Did Holmes's view of juries evolve over time? Did Dr. Watson eventually follow the path chosen by Jefferson Hope and be the second man in the Canon to decide he was a jury, or does Holmes's appointment of him make him a more innocent jury-poser? In any case, it's the lazy days of summer, so don't think too hard about it.

Wednesday, August 2, 2017

That moment you loved Sherlock Holmes best.

When did you most enjoy Mr. Sherlock Holmes?

Don't answer right away. Let the full meaning of that question sink in.

At this point, nearly a hundred and thirty years after his creation, Sherlock Holmes is so much a part of the culture that the sixty tales with Arthur Conan Doyle's name on them is probably not your initial introduction to the character. Unless Doyle's work was thrust upon you in school (and you were paying attention), chances are you first saw Sherlock Holmes on television.

And while most of us anchor our love of Sherlock to a Canon, be it ACD or BBC, I would venture to say that our biggest lifetime thrill regarding Mr. Sherlock Holmes did not come directly from the ACD anchor-point any more. It is the holy source of all things Sherlock, yes, but that fan who traces their initial falling in love with Sherlock Holmes to a moment in, say, The Hound of the Baskervilles is becoming rare indeed.

And even if you truly bonded to Holmes after full ACD Canon immersion, I'd bet if we had hooked you up to any source of response-measurement machine for your entire life, your highest reaction point to a Sherlock Holmes stimuli would have come from something later, something that took you by surprise once you had developed your love of Sherlock Holmes over time.

Because I don't think we ever truly enjoy Sherlock Holmes completely until we know Sherlock Holmes.

It's like the concept of love at first sight. Sure, you might have a moment of "Wow, that person is amazing and I'm having feelings!" But if that's the peak of your relationship with that person, why even bother having a relationship. You'll always remember that moment, but, if things go well, you'll have a lot more moments you remember just as fondly, if not moreso.

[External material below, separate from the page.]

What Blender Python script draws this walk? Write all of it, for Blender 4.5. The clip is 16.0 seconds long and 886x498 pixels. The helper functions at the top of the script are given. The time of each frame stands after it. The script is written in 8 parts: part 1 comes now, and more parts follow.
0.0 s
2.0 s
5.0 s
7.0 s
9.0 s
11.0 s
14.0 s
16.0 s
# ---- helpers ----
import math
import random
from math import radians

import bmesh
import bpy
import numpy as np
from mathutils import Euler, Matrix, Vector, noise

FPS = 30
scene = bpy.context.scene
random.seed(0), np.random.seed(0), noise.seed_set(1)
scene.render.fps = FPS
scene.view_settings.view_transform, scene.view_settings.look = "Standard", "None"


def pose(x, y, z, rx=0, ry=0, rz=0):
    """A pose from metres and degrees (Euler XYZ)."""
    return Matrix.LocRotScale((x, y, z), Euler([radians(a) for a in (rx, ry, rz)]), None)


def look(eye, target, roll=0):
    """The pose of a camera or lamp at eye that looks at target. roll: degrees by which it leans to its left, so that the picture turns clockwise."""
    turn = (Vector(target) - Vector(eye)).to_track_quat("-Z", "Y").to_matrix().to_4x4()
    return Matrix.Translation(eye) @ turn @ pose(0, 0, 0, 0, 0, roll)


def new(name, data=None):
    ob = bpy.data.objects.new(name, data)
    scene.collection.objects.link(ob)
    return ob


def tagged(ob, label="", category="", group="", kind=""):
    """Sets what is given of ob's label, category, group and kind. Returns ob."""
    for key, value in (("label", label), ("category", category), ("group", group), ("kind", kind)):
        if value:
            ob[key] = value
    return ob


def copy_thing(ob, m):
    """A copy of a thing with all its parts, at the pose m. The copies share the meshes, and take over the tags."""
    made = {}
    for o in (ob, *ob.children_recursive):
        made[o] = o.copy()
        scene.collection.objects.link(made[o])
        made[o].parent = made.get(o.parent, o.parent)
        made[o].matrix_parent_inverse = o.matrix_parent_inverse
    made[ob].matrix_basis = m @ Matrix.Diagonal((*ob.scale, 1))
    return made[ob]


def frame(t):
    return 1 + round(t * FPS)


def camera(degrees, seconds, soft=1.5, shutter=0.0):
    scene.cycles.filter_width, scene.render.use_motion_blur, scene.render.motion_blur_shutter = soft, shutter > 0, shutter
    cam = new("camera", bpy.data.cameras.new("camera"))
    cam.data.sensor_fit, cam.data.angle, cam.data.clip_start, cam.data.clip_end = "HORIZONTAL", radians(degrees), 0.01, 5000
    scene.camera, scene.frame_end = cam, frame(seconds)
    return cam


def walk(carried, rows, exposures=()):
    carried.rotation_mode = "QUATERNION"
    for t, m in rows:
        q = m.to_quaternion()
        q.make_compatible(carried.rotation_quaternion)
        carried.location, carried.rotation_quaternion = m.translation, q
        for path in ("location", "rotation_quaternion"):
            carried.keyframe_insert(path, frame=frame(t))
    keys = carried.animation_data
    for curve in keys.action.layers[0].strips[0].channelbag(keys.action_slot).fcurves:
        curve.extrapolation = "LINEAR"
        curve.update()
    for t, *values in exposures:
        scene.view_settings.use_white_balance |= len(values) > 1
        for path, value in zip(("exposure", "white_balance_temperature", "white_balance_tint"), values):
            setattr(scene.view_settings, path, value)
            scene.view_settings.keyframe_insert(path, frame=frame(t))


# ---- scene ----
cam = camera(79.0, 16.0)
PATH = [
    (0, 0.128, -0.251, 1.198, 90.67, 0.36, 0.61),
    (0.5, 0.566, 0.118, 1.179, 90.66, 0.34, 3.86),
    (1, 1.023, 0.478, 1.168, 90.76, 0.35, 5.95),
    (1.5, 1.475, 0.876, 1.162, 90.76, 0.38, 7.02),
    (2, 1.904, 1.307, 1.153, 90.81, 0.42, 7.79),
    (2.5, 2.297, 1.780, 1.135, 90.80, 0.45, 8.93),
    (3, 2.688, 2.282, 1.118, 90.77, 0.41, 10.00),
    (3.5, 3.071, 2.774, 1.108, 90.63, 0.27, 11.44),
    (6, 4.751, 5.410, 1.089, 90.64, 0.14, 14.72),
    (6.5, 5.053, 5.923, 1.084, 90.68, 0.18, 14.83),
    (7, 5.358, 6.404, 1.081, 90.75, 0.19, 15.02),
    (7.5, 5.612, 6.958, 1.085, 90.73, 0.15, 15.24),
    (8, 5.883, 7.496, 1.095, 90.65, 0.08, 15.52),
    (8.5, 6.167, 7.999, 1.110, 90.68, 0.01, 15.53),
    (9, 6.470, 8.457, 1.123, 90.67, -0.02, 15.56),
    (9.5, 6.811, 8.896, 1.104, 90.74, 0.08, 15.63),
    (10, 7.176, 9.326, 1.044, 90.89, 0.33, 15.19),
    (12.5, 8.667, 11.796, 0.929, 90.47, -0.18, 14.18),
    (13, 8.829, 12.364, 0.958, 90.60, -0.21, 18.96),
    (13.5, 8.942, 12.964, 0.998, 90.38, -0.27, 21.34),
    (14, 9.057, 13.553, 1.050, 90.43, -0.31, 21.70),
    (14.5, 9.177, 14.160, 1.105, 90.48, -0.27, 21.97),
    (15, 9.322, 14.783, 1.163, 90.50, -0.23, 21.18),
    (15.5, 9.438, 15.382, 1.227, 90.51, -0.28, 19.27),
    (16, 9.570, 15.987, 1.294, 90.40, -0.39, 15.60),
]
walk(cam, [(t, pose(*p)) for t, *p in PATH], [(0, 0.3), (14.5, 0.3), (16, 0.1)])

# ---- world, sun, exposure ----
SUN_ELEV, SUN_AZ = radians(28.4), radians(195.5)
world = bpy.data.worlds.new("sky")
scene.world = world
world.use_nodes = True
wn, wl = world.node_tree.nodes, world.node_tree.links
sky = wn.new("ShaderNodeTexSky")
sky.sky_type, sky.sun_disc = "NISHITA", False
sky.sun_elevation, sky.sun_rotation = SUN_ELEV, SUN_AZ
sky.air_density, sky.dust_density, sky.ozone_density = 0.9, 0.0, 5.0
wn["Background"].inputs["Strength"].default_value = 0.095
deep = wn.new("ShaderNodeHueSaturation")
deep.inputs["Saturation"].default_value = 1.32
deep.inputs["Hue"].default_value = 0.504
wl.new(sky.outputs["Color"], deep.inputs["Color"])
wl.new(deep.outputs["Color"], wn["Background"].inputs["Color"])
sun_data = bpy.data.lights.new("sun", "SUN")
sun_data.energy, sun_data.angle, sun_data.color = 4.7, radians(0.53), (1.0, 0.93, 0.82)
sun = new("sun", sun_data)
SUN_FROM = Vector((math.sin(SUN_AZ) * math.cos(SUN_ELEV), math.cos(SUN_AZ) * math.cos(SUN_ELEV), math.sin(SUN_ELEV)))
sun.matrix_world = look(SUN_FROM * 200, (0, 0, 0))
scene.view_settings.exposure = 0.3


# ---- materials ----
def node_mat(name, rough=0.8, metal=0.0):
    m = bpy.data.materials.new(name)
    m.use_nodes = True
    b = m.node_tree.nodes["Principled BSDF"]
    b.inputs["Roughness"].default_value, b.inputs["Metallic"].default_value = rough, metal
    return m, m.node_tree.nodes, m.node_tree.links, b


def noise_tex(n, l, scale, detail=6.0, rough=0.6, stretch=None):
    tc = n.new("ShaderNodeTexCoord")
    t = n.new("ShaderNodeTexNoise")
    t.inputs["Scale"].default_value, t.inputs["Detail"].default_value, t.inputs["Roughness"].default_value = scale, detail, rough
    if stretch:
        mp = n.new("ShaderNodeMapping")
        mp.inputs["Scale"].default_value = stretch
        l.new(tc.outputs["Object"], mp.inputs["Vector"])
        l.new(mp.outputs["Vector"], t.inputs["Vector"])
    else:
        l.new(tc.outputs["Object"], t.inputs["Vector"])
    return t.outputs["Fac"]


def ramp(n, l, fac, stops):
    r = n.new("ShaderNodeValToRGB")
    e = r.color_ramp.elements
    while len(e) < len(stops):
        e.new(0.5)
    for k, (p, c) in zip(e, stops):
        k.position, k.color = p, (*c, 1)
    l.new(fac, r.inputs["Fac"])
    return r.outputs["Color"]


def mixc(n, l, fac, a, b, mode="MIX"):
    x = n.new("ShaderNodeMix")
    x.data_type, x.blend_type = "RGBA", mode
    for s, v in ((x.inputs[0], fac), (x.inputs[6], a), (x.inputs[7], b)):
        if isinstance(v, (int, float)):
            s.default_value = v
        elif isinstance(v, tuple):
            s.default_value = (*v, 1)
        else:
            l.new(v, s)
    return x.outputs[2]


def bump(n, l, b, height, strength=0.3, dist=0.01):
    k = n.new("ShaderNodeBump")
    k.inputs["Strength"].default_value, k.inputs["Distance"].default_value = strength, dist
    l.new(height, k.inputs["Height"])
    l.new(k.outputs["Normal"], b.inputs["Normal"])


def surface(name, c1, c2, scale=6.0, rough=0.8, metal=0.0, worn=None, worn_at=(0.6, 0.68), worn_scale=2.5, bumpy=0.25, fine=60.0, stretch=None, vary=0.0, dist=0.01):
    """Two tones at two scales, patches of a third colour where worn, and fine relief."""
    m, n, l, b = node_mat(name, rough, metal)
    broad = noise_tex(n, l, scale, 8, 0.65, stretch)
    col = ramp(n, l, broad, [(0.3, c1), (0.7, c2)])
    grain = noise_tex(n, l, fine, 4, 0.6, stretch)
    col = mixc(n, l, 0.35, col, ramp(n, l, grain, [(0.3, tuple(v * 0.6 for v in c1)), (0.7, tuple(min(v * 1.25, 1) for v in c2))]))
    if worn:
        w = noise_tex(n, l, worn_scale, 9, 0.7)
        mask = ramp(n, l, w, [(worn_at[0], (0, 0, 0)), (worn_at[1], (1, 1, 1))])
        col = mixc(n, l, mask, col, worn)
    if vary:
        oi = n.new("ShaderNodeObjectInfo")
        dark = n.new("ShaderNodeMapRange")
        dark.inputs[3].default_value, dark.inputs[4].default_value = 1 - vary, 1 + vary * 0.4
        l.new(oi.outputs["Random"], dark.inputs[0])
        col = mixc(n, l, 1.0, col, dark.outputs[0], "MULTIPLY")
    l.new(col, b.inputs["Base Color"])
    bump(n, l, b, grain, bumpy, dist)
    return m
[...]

So it is with Mr. Sherlock Holmes.

And when you consider the long term . . . like being into Sherlock Holmes for decades and decades, as many people are . . . you don't hang on that long without some high points along the way. It may be discovering other fans who speak your language at a Sherlockian event. It may be in something really good written by a non-ACD author. And it may be . . . heaven forbid . . . in a movie or television show.

To be honest, as much as I've loved Sherlock Holmes the character and drawn fun and frolic from the original ACD tales over time, I think that if I had to rank single moments of joy, BBC Sherlock topped the Doyle Canon in spots. Works by other writers, both pastiche and essay, have topped the Doyle Canon at times for sheer enjoyment. ACD's works are the fuel, but they aren't the engine, and they certainly don't press the pedal to the metal any more . . . that comes from forces outside those original sixty stories. Is that blasphemy at this point? I really don't think so.

A staple of Sherlockian essaydom has long been "what is it that we love best about Sherlock Holmes" or "when did I first meet Sherlock Holmes." But as Holmes has spread so far and wide in our culture, a new question to add to those staples might be "When did I love Sherlock Holmes the best?"

Because there's so much Holmes to love out there. And should love ever have limits?